Bisnis.com, BALIKPAPAN – Pemerintah Provinsi Kalimantan Timur memulai langkah strategis meninggalkan ketergantungan ekonomi berbasis tambang menuju transisi energi rendah emisi, meskipun wilayah ini masih menjadi kontributor terbesar produksi batubara nasional.
Menurut data yang dihimpun oleh Ditjen Minerba Kementerian Energi dan Sumber Daya Mineral, Provinsi Kaltim menyumbang 368 juta ton dari total 688 juta ton produksi batubara Kalimantan pada 2024, atau setara 82% produksi nasional.
Angka ini melampaui Kalimantan Selatan (237 juta ton), Kalimantan Tengah (39 juta ton), Kalimantan Utara (28 juta ton), dan Kalimantan Barat (15 juta ton).
Staf Ahli Gubernur Kaltim Bidang SDA, Perekonomian Daerah, dan Kesejahteraan Rakyat, Arief Mardiyatno menyatakan pemerintah sadar bahwa 'emas hitam' ini tidak akan bertahan selamanya.
"Kami mendorong kegiatan pertambangan di Kaltim mulai diarahkan pada hilirisasi dan industrialisasi," ujarnya di Hotel Fugo, Samarinda, Rabu (9/7/2025).
Arief menekankan pentingnya pengembangan produk turunan batubara seperti DME, metanol, dan material karbon maju.
Baca Juga
Di sisi lain, transformasi ini memerlukan komitmen penuh dari seluruh pemangku kepentingan.
"Kami mendukung penuh komitmen bersama dalam membangun sektor pertambangan yang bertanggung jawab, transparan, berdaya saing global, peduli terhadap pemulihan lahan, keselamatan kerja, pemberdayaan masyarakat, dan transisi menuju energi rendah karbon," terang Arief.
Lebih lanjut, dia menyebutkan Gubernur Kaltim berharap setiap perusahaan tambang berpartisipasi aktif dalam pembangunan daerah pascatambang.
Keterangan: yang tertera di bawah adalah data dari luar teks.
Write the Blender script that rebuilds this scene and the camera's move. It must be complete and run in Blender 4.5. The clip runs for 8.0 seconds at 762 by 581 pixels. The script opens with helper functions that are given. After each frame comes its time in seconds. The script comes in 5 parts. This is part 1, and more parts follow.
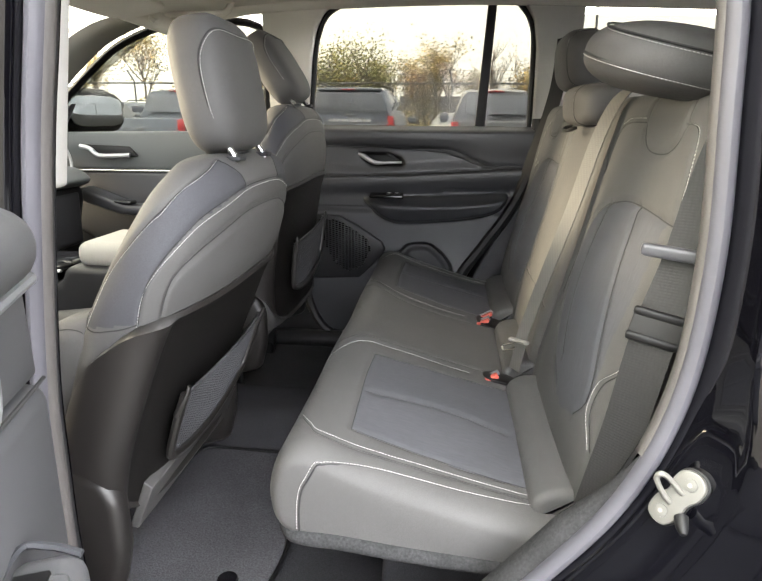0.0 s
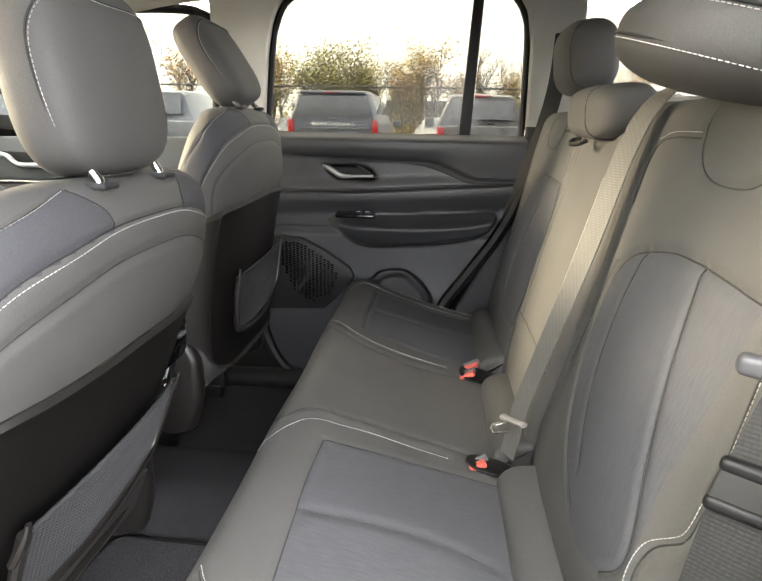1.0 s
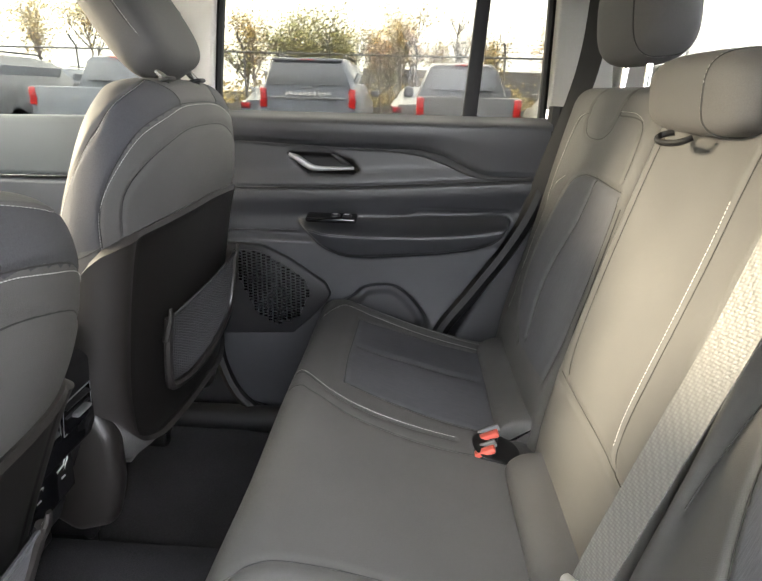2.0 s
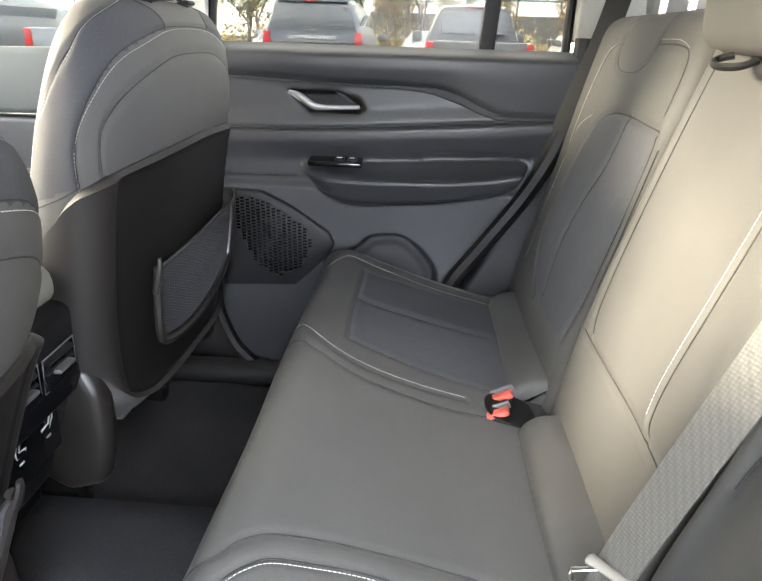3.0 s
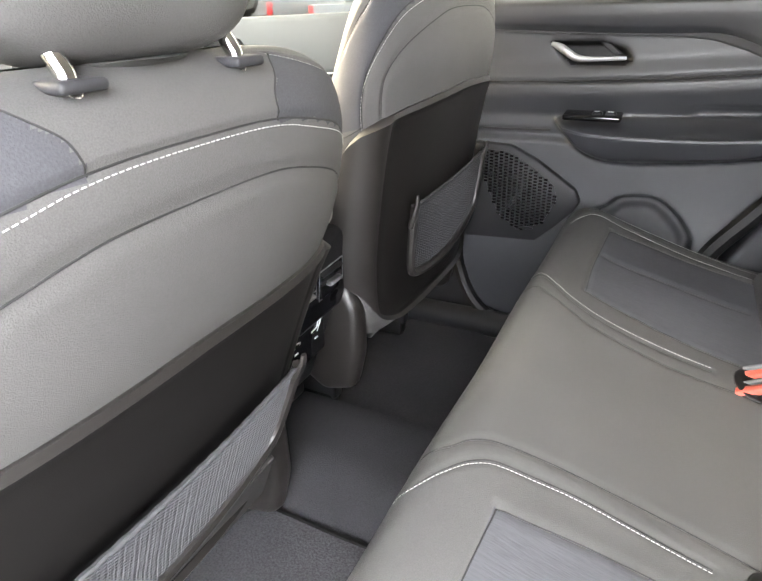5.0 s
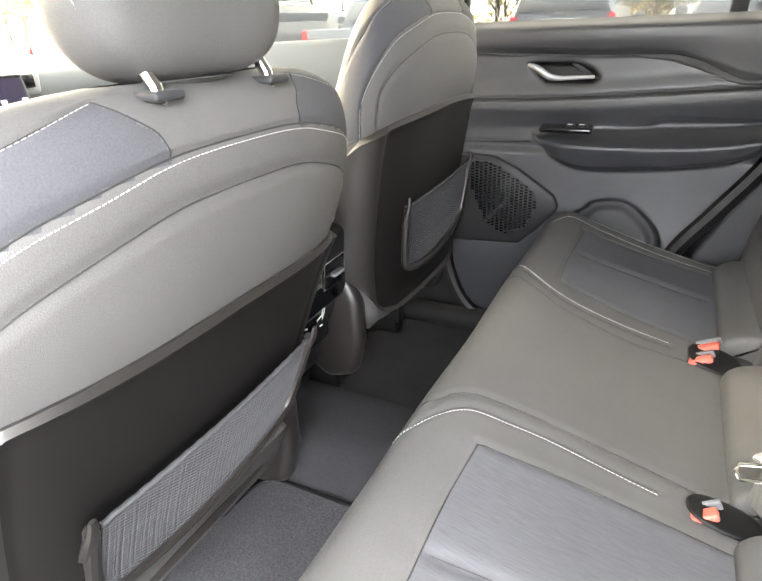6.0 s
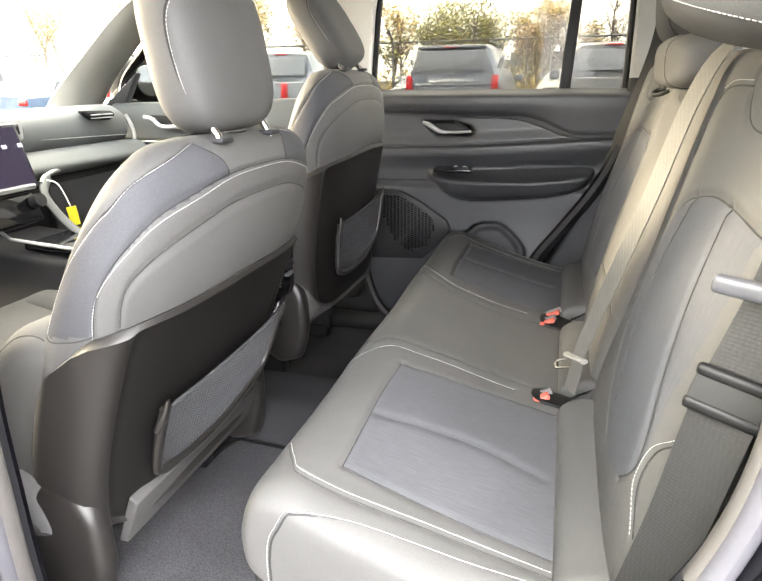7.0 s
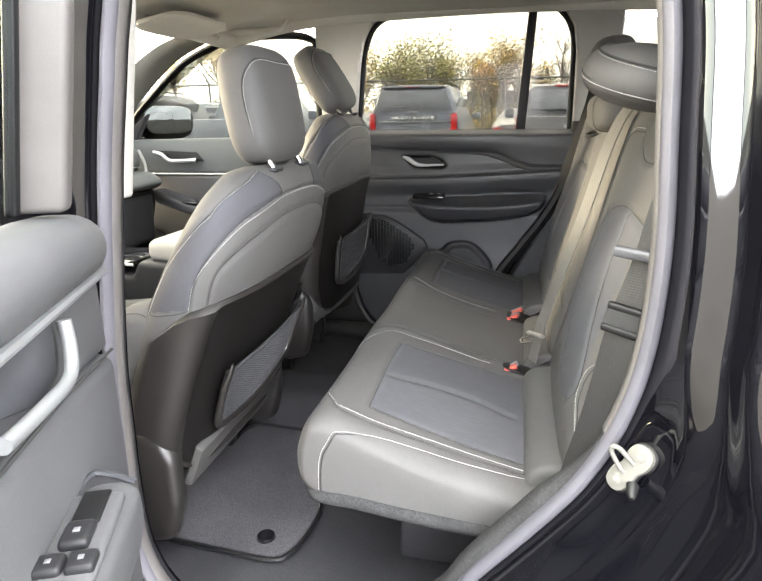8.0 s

"Termasuk juga penataan lahan bekas tambang yang fungsional, dan penyusunan program tanggung jawab sosial yang berbasis pemberdayaan masyarakat, pendidikan vokasi, dan penguatan UMKM lokal," sebutnya.
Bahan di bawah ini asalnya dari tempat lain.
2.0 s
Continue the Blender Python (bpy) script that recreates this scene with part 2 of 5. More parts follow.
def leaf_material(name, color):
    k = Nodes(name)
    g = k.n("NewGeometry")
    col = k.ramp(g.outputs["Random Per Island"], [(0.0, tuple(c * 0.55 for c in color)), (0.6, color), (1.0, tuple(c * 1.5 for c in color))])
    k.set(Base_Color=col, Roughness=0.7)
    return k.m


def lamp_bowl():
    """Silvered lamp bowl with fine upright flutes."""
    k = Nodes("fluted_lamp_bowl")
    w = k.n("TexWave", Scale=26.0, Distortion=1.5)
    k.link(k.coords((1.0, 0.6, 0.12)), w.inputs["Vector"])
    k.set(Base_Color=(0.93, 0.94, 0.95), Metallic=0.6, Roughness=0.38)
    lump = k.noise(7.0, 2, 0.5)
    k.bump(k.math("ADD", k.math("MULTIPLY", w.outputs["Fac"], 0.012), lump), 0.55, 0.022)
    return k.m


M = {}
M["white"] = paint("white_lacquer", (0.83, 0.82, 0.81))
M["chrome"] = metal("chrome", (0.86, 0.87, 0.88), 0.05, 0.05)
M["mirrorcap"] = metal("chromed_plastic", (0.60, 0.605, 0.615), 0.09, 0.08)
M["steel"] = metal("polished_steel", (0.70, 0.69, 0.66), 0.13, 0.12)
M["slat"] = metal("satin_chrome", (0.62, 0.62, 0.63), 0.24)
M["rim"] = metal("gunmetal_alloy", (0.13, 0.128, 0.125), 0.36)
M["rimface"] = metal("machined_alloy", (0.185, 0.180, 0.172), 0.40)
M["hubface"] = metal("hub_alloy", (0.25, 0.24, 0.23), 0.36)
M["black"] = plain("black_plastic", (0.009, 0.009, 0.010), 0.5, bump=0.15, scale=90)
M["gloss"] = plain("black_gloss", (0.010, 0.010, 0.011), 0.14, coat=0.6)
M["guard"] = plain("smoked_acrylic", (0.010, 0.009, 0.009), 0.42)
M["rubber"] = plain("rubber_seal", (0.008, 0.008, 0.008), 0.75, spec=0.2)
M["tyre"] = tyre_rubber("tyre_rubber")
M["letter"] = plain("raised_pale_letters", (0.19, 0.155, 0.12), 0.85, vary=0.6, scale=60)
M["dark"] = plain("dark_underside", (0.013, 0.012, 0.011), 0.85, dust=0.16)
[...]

Sementara itu, Arief mengungkapkan visi Kaltim sebagai provinsi modern, hijau, dan inklusif menuntut penerapan tata kelola pertambangan yang baik.
Prinsip keterbukaan informasi, pelibatan masyarakat, dan kepastian hukum menjadi fondasi utama transformasi ini.
"Untuk itu, kami berharap kolaborasi antara pemerintah pusat, daerah, pelaku usaha, dan asosiasi seperti APBI dapat terus diperkuat, termasuk dalam harmonisasi regulasi, penegakan aturan, percepatan perizinan berintegritas, serta pembinaan teknis dan pemanfaatan teknologi lingkungan yang mutakhir," pungkasnya.